About 80% of the basin's water goes to agriculture.

Other concerns include having enough water in the system to support threatened species and meeting delivery obligations to users in Texas as part of a water-sharing compact and a court settlement.

Rather than worry about the uncertainty of projections about the future, the study focused on a series of storylines about how the basin might evolve. Water managers then imagined how water uses could change as a result.

“We're not really dealing with the uncertainty question or trying to find the most likely future," Llewellyn said. "We're developing these different sandboxes that we can play in to see how we might behave, how we might use water, how we might modify our infrastructure, our operations under different potential future conditions.”

A number of factors were worked into the models used for the study, from irrigation shortages and endangered species considerations to water releases for Texas.

Officials said a decrease in future supplies won't necessarily mean a cut in agricultural production.

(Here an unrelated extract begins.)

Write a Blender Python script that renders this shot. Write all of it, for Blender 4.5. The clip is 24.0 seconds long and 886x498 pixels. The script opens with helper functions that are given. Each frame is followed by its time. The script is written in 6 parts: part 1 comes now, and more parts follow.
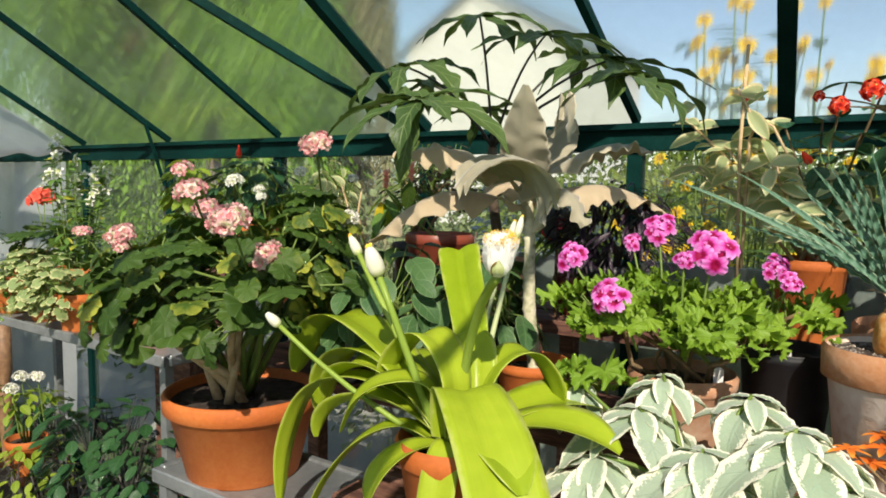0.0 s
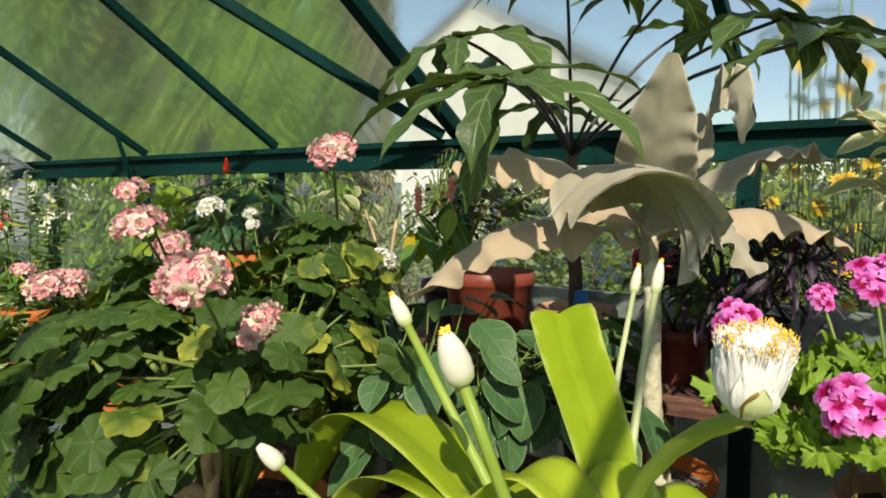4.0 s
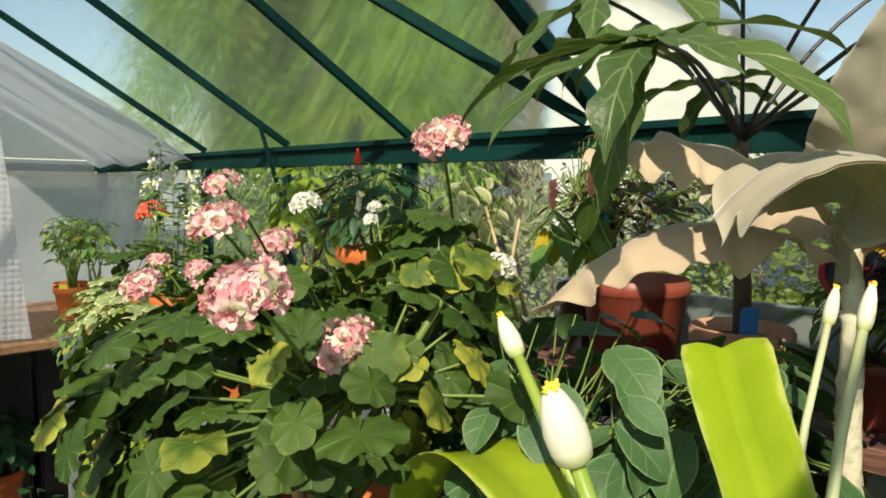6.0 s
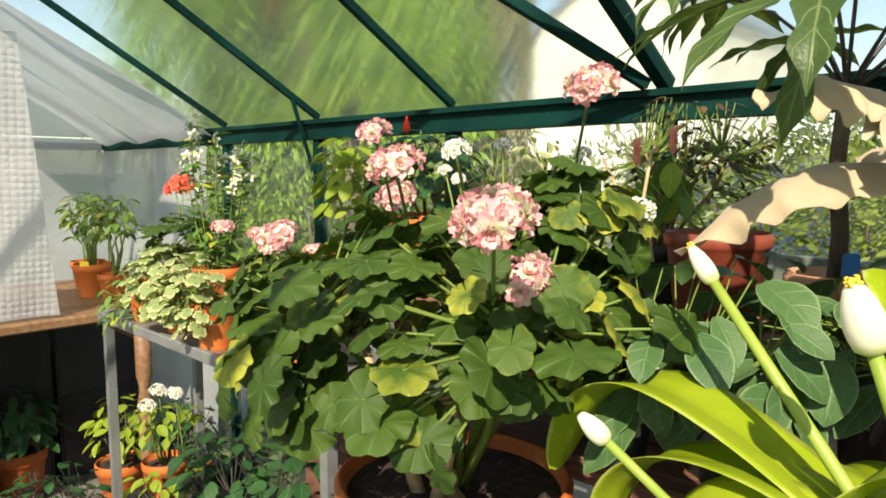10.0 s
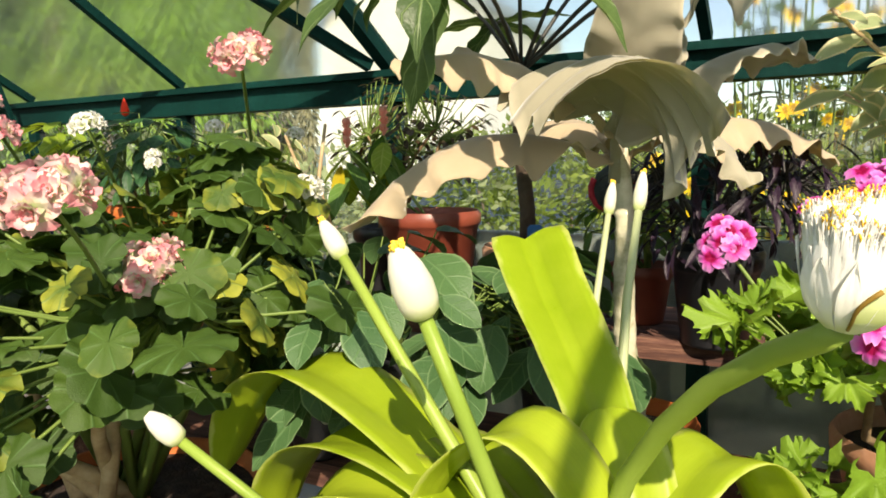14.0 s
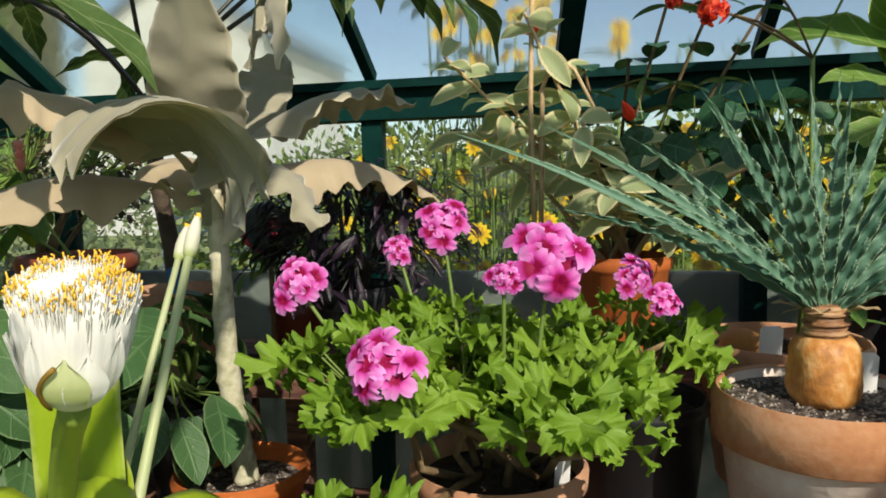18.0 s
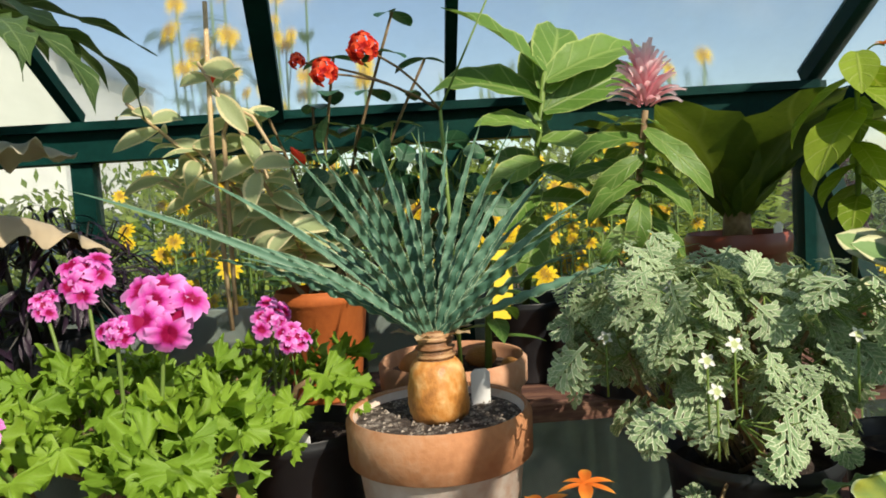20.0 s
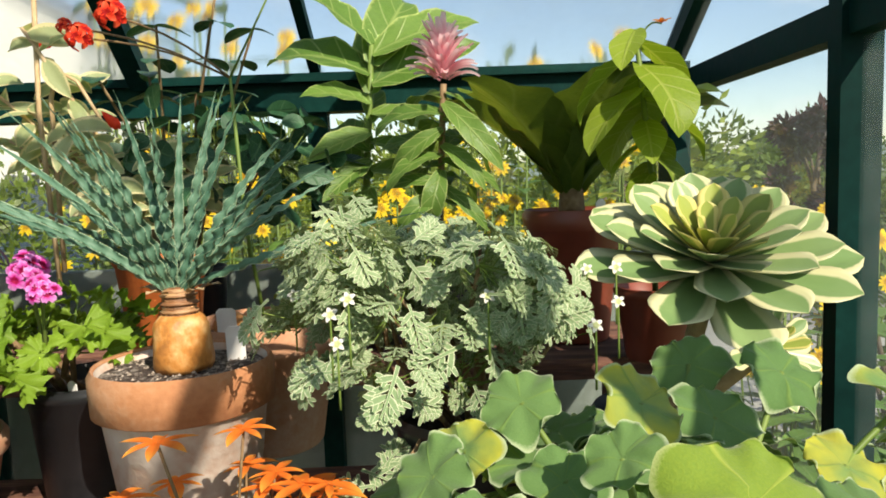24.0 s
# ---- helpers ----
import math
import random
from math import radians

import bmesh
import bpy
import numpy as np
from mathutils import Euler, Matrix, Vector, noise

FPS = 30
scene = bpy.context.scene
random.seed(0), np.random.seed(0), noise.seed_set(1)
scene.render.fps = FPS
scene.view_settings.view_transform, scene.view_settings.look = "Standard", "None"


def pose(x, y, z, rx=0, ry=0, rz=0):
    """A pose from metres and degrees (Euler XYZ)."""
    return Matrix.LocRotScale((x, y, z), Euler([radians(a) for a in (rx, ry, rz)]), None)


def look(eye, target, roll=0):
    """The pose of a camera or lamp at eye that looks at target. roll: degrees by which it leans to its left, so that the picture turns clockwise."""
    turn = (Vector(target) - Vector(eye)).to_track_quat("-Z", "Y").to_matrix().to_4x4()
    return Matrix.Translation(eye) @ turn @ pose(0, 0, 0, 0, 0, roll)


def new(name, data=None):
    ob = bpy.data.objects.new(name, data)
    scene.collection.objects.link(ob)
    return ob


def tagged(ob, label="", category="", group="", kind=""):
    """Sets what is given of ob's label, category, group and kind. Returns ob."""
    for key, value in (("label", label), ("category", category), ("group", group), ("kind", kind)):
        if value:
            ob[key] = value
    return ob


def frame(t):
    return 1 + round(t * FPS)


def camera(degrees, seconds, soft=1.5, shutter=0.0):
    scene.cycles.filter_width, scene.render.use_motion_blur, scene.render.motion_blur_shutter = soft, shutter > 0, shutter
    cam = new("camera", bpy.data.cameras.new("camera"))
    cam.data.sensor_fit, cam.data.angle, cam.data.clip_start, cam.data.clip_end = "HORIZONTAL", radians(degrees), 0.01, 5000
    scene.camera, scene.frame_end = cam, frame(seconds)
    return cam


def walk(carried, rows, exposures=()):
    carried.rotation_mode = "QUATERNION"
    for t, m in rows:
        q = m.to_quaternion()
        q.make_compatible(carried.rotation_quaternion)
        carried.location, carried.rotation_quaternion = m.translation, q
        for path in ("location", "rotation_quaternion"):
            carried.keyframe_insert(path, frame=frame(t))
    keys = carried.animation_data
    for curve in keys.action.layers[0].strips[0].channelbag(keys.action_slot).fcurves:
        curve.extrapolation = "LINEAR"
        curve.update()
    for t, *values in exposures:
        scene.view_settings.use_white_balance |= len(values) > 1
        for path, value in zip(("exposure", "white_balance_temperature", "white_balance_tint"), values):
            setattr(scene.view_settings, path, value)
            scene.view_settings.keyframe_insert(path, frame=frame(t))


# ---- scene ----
cam = camera(64.8, 24.0, soft=1.75)
# seconds, eye, pitch, lean, heading
ROWS = [
    (0, 0.027, 0.037, 1.419, -5.27, -0.73, 34.78),
    (0.5, 0.026, 0.036, 1.418, -5.20, -1.32, 35.44),
    (1, 0.043, 0.052, 1.424, -2.62, -1.96, 35.92),
    (1.5, 0.045, 0.067, 1.426, -1.92, -3.04, 37.27),
    (3.5, -0.223, 0.285, 1.438, -4.07, -1.12, 33.69),
    (4, -0.297, 0.324, 1.432, -4.09, -0.23, 34.39),
    (4.5, -0.337, 0.363, 1.429, -4.60, 0.94, 34.64),
    (5, -0.358, 0.405, 1.433, -4.58, 0.50, 38.90),
    (5.5, -0.359, 0.444, 1.438, -4.67, -0.15, 43.97),
    (6, -0.362, 0.456, 1.438, -4.97, -0.53, 46.64),
    (6.5, -0.369, 0.455, 1.438, -5.37, -0.59, 48.30),
    (7, -0.387, 0.439, 1.433, -5.41, -0.96, 49.49),
    (7.5, -0.406, 0.416, 1.425, -5.70, -0.51, 49.37),
    (8, -0.422, 0.384, 1.418, -5.81, 0.02, 48.25),
    (8.5, -0.445, 0.350, 1.410, -6.40, 0.13, 47.41),
    (9, -0.455, 0.324, 1.404, -6.43, 0.07, 45.83),
    (9.5, -0.463, 0.307, 1.401, -6.43, -0.08, 44.97),
    (10, -0.470, 0.303, 1.398, -6.33, -0.04, 44.66),
    (10.5, -0.482, 0.299, 1.396, -6.60, 0.39, 45.56),
    (12.5, -0.483, 0.318, 1.398, -6.46, 1.79, 43.06),
    (13, -0.451, 0.351, 1.395, -6.50, 1.29, 37.21),
    (13.5, -0.416, 0.385, 1.384, -6.91, 1.00, 32.31),
    (14, -0.381, 0.425, 1.381, -7.18, 0.99, 28.33),
    (14.5, -0.332, 0.483, 1.369, -7.52, 1.14, 24.44),
    (15, -0.309, 0.531, 1.352, -7.26, 1.12, 23.07),
    (15.5, -0.298, 0.552, 1.343, -6.44, 1.47, 22.73),
    (16, -0.286, 0.566, 1.343, -6.45, 1.13, 21.79),
    (16.5, -0.276, 0.566, 1.349, -6.54, 1.49, 20.64),
    (17, -0.254, 0.554, 1.360, -6.20, 1.73, 17.84),
    (17.5, -0.229, 0.535, 1.372, -5.90, 2.34, 15.41),
    (18, -0.196, 0.514, 1.389, -5.14, 1.35, 11.56),
    (18.5, -0.165, 0.496, 1.400, -4.38, 1.74, 7.92),
    (19, -0.126, 0.486, 1.401, -4.48, 1.94, 2.23),
    (19.5, -0.070, 0.489, 1.408, -3.85, 2.99, -0.77),
    (21.5, 0.183, 0.464, 1.397, -5.45, 3.50, -3.80),
    (22, 0.225, 0.456, 1.386, -5.36, 3.03, -2.90),
    (22.5, 0.251, 0.456, 1.384, -5.43, 2.92, -1.53),
    (23, 0.257, 0.451, 1.385, -4.82, 3.05, 0.64),
    (23.5, 0.265, 0.450, 1.383, -5.13, 2.74, 0.71),
    (24, 0.276, 0.452, 1.379, -5.58, 2.02, -0.21),
]
walk(cam, [(t, pose(x, y, z, 90 + p, r, h)) for t, x, y, z, p, r, h in ROWS],
     exposures=[(0.0, 0.30, 6800, 12), (3.5, 0.18, 6800, 12), (5.0, 0.27, 7000, 12), (7.0, 0.50, 7000, 13), (10.0, 0.76, 7400, 14), (13.0, 0.76, 7400, 15), (14.0, 0.68, 7400, 14), (16.0, 0.02, 6700, 10), (18.0, 0.0, 6700, 9), (19.0, 0.08, 6700, 9), (22.0, 0.47, 7200, 12), (24.0, 0.46, 7000, 12)])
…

Irrigation and infrastructure improvements, the use of more greenhouses, changes in the kinds of crops that are grown and other programs like water banking could be used to offset shrinking supplies.

Some irrigation districts already have been making changes. In Fort Sumner, real-time flow measurement devices and an automatic head gate have been installed. Other agencies are working on collecting more data to help with decision-making down the line.

Officials acknowledged that population growth in Roswell, Carlsbad and other communities along the Pecos River in eastern New Mexico could impact future demands, but the study didn’t evaluate domestic wells or potential changes in those over time.